Axington’s proposed acquisition of food manufacturing group expected to lead to reverse takeover

Tessa Oh

Tessa Oh

Published Mon, Jul 18, 2022 · 11:12 PM
    • Axington has inked a non-binding memorandum of understanding to acquire a 100 per cent stake in Mushan Food Industries and 3 other sister companies.
    • Axington has inked a non-binding memorandum of understanding to acquire a 100 per cent stake in Mushan Food Industries and 3 other sister companies. PHOTO: PIXABAY

    AXINGTON has inked a non-binding memorandum of understanding to acquire a 100 per cent stake in food manufacturer Mushan Food Industries and 3 other sister companies in a deal that is expected to result in a reverse takeover of the Catalist-listed cash company.

    In a bourse filing on Monday (Jul 18) night, Axington announced that the understanding — which was inked in the same day — will form the broad basis of the definitive agreements to be entered into within a month with the vendors in the proposed acquisition of the sake in Mushan Food Industries; Mushan Foods; Vitamax Food International; and Vitamax Food Beverages. The vendors involved in the deal are Lim Boon Chay; Tan Soo See; Tan Soo Seng; and Wong Sin Ting.

    Mushan Food Industries is a manufacturer of instant beverages and snacks. It was initially set up to make and distribute ground coffee powder, and later concocted the first 3-in-1 instant cereal beverage which was launched under the Vitamix brand.

    The food manufacturer, along with its 3 sister companies, have 2 production facilities in Malaysia and China.

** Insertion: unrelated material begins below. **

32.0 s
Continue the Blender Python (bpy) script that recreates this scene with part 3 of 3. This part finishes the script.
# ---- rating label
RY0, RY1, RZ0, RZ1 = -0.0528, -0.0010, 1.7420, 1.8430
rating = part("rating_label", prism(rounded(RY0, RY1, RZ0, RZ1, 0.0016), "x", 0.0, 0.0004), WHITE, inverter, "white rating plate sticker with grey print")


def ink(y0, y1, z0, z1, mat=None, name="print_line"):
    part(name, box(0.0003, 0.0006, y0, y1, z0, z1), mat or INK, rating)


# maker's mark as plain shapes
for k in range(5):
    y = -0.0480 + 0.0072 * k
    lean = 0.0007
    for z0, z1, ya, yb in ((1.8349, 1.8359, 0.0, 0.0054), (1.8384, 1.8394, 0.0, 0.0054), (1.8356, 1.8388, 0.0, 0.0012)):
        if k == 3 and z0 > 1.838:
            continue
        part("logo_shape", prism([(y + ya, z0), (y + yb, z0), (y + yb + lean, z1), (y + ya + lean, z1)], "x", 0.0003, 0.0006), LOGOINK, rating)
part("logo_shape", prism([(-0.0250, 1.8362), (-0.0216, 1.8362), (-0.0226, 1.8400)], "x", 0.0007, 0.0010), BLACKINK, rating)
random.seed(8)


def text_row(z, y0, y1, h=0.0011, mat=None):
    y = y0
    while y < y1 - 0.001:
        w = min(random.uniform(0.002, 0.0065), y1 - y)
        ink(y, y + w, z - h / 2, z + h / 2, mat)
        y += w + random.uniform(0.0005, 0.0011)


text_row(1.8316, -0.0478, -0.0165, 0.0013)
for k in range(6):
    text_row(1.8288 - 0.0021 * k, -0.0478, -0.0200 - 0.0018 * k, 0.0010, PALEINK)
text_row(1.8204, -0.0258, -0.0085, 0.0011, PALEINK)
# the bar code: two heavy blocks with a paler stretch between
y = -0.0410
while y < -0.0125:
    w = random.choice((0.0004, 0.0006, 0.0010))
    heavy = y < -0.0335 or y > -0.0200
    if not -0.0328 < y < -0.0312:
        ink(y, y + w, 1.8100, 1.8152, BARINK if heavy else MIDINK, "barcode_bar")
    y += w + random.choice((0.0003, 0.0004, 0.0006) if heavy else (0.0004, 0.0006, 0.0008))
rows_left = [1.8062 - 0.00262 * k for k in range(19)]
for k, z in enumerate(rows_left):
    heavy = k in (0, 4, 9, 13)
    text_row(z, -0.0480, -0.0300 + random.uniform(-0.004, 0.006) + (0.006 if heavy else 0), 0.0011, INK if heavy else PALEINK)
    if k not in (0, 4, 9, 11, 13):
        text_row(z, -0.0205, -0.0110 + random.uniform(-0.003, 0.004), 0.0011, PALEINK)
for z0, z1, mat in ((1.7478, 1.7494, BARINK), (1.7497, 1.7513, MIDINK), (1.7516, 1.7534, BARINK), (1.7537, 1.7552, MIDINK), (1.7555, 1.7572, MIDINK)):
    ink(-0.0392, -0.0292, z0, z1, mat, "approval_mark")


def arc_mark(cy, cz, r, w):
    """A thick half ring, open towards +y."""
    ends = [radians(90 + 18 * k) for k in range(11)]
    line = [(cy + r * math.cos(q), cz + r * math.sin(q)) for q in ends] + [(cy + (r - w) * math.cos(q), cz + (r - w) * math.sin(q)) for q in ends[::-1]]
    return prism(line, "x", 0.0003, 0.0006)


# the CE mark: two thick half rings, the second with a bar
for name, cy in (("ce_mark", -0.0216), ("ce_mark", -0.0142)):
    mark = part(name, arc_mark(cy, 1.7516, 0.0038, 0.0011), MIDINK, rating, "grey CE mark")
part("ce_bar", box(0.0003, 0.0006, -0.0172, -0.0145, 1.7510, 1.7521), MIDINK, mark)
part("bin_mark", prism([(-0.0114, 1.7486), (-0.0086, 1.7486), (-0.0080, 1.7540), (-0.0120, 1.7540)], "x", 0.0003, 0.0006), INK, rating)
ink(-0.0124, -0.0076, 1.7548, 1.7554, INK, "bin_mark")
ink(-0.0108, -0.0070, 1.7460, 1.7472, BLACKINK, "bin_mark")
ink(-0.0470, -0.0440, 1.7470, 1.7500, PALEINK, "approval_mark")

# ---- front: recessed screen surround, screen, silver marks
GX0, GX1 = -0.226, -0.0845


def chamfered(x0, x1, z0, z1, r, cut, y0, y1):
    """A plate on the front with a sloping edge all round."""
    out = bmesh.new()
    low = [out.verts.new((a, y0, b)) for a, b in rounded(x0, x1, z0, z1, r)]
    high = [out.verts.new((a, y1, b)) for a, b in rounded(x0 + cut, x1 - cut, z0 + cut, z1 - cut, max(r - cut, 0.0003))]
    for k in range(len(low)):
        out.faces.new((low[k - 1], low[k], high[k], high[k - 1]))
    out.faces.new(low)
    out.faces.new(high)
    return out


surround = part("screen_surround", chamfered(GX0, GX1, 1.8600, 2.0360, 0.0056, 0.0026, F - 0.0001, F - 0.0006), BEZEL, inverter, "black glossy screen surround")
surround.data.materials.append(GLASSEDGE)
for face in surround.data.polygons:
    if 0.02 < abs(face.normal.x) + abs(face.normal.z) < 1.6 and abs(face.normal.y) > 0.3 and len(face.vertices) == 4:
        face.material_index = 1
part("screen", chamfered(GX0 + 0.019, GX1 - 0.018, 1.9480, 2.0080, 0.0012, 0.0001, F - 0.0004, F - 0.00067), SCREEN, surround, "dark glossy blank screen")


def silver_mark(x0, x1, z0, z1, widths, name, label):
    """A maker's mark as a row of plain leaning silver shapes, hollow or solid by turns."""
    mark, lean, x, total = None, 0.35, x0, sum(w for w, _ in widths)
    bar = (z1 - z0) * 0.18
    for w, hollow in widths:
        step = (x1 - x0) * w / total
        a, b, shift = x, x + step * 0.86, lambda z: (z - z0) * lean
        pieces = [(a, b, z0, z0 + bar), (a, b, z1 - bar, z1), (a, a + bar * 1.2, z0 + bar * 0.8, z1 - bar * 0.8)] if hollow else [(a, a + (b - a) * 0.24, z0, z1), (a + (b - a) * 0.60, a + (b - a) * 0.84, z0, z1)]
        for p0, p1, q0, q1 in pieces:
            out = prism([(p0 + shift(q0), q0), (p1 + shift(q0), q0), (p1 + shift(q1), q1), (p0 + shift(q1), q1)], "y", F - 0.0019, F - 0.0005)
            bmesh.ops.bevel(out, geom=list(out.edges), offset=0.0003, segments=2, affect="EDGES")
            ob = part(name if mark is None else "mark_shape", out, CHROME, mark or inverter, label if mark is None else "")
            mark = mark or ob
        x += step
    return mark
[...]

The group’s head office is in Singapore.

    The proposed acquisition will be subject to further negotiation between the parties involved following a due diligence review by Axington on Mushan Food Industries and the 3 sister companies.

    Further information on the payment terms will be provided by Axington when the sale and purchase agreement is signed.

    However, the deal is subject to a string of conditions, including the resumption of trading of the company and the delivery of written undertakings by Dorr Global Healthcare International — the controlling shareholder of the company — to vote in favour of the proposed acquisition.

    Axington is the company linked to the Bellagraph Nova saga. It does not currently have any revenue-generating business and faces delisting if it does not acquire a new business.

    Last July, the Catalist-listed company proposed a S$405 million acquisition of a 60 per cent stake in Hong Kong’s Veivo Web Technology. However, the deal later fell through as talks with the vendor were not fruitful.